Professor CR Abrar of Dhaka University, also a migration expert, highlighted that Bangladesh was facing difficulties in resolving issues of irregular flows of migration in both forms of human smuggling and human trafficking through different routes. In addition, speakers at a programme in Dhaka recently gave emphasis on the protection of the migrants who often face exploitations and discriminations in the destination countries. The dignity and rights of the migrant workers must be upheld. So, the safe, orderly and regular migration can bring economic development for the both sending and receiving countries, they added.
According to the Bangladesh Bureau of Manpower Employment and Training (BMET), there are over four lakh documented Bangladeshi workers in Malaysia who sent more than 110 million US$ in remittance to Bangladesh in 2015. Though it added to the billions of US$ every year with the remittances we receive from other countries. But regrettably the migrant workers are undervalued, and their valuable contributions for national economy are rarely recognized in Bangladesh, media reports.

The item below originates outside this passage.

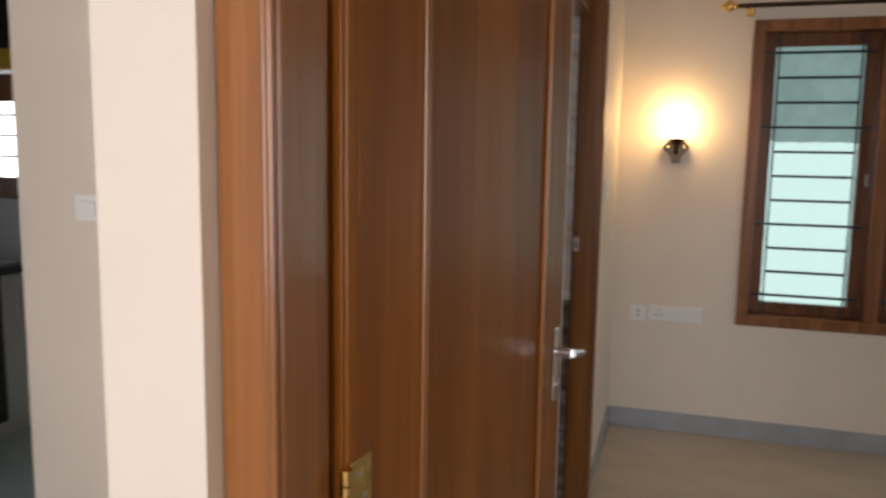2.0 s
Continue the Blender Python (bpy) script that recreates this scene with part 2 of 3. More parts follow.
# ---- mesh helpers ----
def add_box(bm, x0, x1, y0, y1, z0, z1, bevel=0.0):
    r = bmesh.ops.create_cube(bm, size=1)
    bmesh.ops.scale(bm, vec=(abs(x1 - x0), abs(y1 - y0), abs(z1 - z0)), verts=r["verts"])
    bmesh.ops.translate(bm, vec=((x0 + x1) / 2, (y0 + y1) / 2, (z0 + z1) / 2), verts=r["verts"])
    if bevel:
        es = list({e for v in r["verts"] for e in v.link_edges})
        bmesh.ops.bevel(bm, geom=es, offset=bevel, segments=2, affect="EDGES", profile=0.5)
    return bm


def box(x0, x1, y0, y1, z0, z1, bevel=0.0):
    return add_box(bmesh.new(), x0, x1, y0, y1, z0, z1, bevel)


def add_tube(bm, a, b, r, r2=None, seg=16):
    a, b = Vector(a), Vector(b)
    m = Matrix.Translation((a + b) / 2) @ (b - a).to_track_quat("Z", "Y").to_matrix().to_4x4()
    bmesh.ops.create_cone(bm, cap_ends=True, segments=seg, radius1=r, radius2=r if r2 is None else r2, depth=(b - a).length, matrix=m)
    return bm


def tube(a, b, r, r2=None, seg=16):
    return add_tube(bmesh.new(), a, b, r, r2, seg)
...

On the other hand, a significant number of women migrant workers of Bangladesh in abroad suffer from the non-enforcement of legal rights and violations of international labour standards. Those include low wages, gender discrimination, workplace violence, wage theft among others. Considering all the issues, the government and the stakeholders should address the vulnerabilities of migrant workers to create friendly, supportive and responsive atmosphere for the migrant workers globally. Also productive, attractive and profitable investment opportunities for the returnee migrants should be created in our country.
A consultative workshop on ‘South Asian Association for Regional Cooperation (SAARC) plan of action for cooperation on matters related to migration’ was held in Kathmandu, Nepal on first week of May this year. It has decided to formulate the standards for salary and facilities given to migrant workers and make a common strategy on ensuring their rights and ending their problems. It is estimated that 35.1 million people from the SAARC countries alone having left for foreign employment. The experts stressed the need for SAARC countries to show solidarity with anti-human trafficking that is connected to foreign employment. They urged SAARC countries to formulate common standards on facilities to migrant workers. So, according to the discussion of the workshop, local, national, regional and global integrated support and cooperation are a must to ensure safe migration. Exemplary punishment must also be given to the much-hated, national enemies, the human traffickers and people-smuggling traders around the world.
Another important issue is: the concerned ministry of Bangladesh should probe into the incidents of abuse and death to take concrete measures to ensure that the Bangladeshi migrant workers abroad are in peace. It is very logical to improve information and evidence on safe migration among the people to prevent trafficking; side by side to explore new avenues of opportunities for migration of skilled workers. Above all, our government ought to address the vulnerabilities of migrant workers; to prevent the misery in abroad, and to stop the indifference. Creative and fruitful discussion with the authorities concerned of all the destination countries is a must to make sure the required opportunity to the Bangladeshi migrant workers to become documented so that no undocumented Bangladeshi worker left behind.